Their center backs don’t have the pace to play the high line, Kenneth Vermeer gets caught being overly zealous as a sweeper (see Morris’ first goal) and takes up questionable angles (see Ruidiaz goal), and they aren’t getting enough numbers back in transition. At times Seattle were four-on-three when attacking.


Those scenarios were rare last season because LAFC were just as fanatical about their defensive shape and intensity as they were about their play at the other end. Missing Vela and Eduard Atuesta didn’t help them obviously, but for a franchise that has rarely put a foot wrong since joining the league, the Walker Zimmerman shaped hole in their backline is getting bigger every week.


Differing expansion fortunes for Nashville, Miami

Anything attached to David Beckham is going to be big news and garner attention. That's why before they ever kicked a ball, Inter Miami were being linked to every big name you can think of and many expected them to get a world-renowned head coach who would take them down the path of an Atlanta, LAFC, or Seattle Sounders type expansion season. It’s not their fault, but expectations were unrealistically high on and off the pitch. Nashville, on the other hand, built a little more quietly and without the headline news or expectations. It’s still very early in the season but I can see the Nashville identity forming.


They are organized defensively, led by Zimmerman, and with three clean sheets in their last five games they look to be a team that will always give themselves a chance to win 1-0. As currently constructed, they won’t score many goals because I still don’t see a team that creates enough quality chances and against the better teams when you need to score multiple goals to win, they are going to fall short.


Miami are victims of high expectations because even though they are having the kind of season we’ve seen some expansion teams have before, it just feels as if they should be so much better.
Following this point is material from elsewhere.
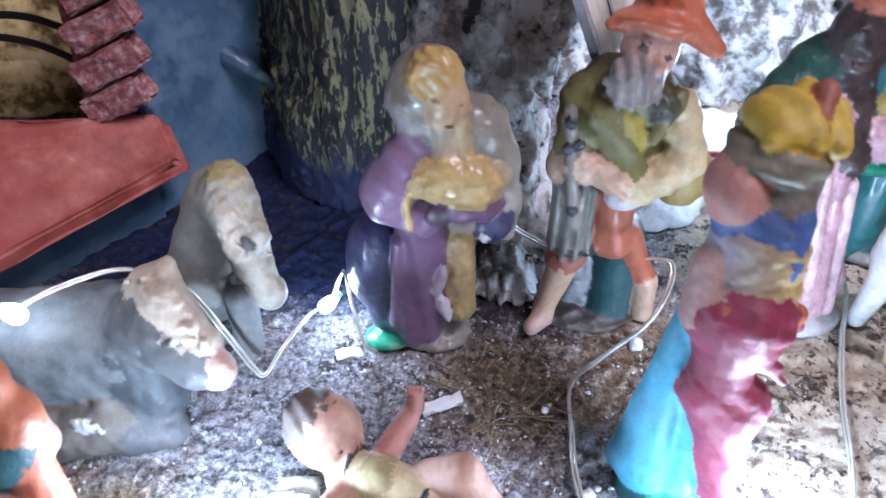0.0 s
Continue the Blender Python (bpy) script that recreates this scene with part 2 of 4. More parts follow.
WICKER = mottled("brown_wicker", [(0.3, (0.14, 0.08, 0.035)), (0.55, (0.34, 0.22, 0.11)), (0.75, (0.50, 0.37, 0.22))], 160, 0.6)
TABLE = mottled("brown_table_wood", [(0.3, (0.10, 0.045, 0.02)), (0.7, (0.24, 0.12, 0.05))], 30, 0.5, 200, 0.2)
WALLPAINT = mottled("plain_wall_paint", [(0.3, (0.40, 0.37, 0.33)), (0.7, (0.48, 0.45, 0.41))], 3, 0.9, 60, 0.3)
WIRE = mottled("clear_coated_silver_wire", [(0.3, (0.60, 0.58, 0.5)), (0.7, (0.85, 0.84, 0.8))], 200, 0.22, metallic=0.6, coat=0.6)
GREY_CLOTH = mottled("grey_green_cloth", [(0.35, (0.16, 0.17, 0.15)), (0.65, (0.42, 0.43, 0.40))], 260, 0.85, 700, 0.4)
WHITE_CARD = mottled("white_card", [(0.3, (0.70, 0.70, 0.74)), (0.7, (0.82, 0.82, 0.85))], 200, 0.8)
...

Rodolfo Pizarro is a good player, and I believe Lee Nguyen should be starting because he adds the ability to drive at the backline and commit players when he plays, but they look like a big experiment every time I watch them — throwing five subs on in the 75th minute adds some weight to that observation.


MLS is a much better league than when I played in it, but if there’s one thing our Sounders team did in our expansion year, it was figure out very early on who we wanted to be — compact defensively and good in transition — and that gave the players direction when we stepped on the field. They’ve been linked with Luis Suarez and Gonzalo Higuain lately, and I worry that unless they get a player of that caliber who can score 20 goals, they are going to find points hard to come by. Neither Nashville nor Miami will have exceptional expansion seasons, but whereas Nashville are matching, or even, exceeding expectations, Miami look nothing like what we thought they could be.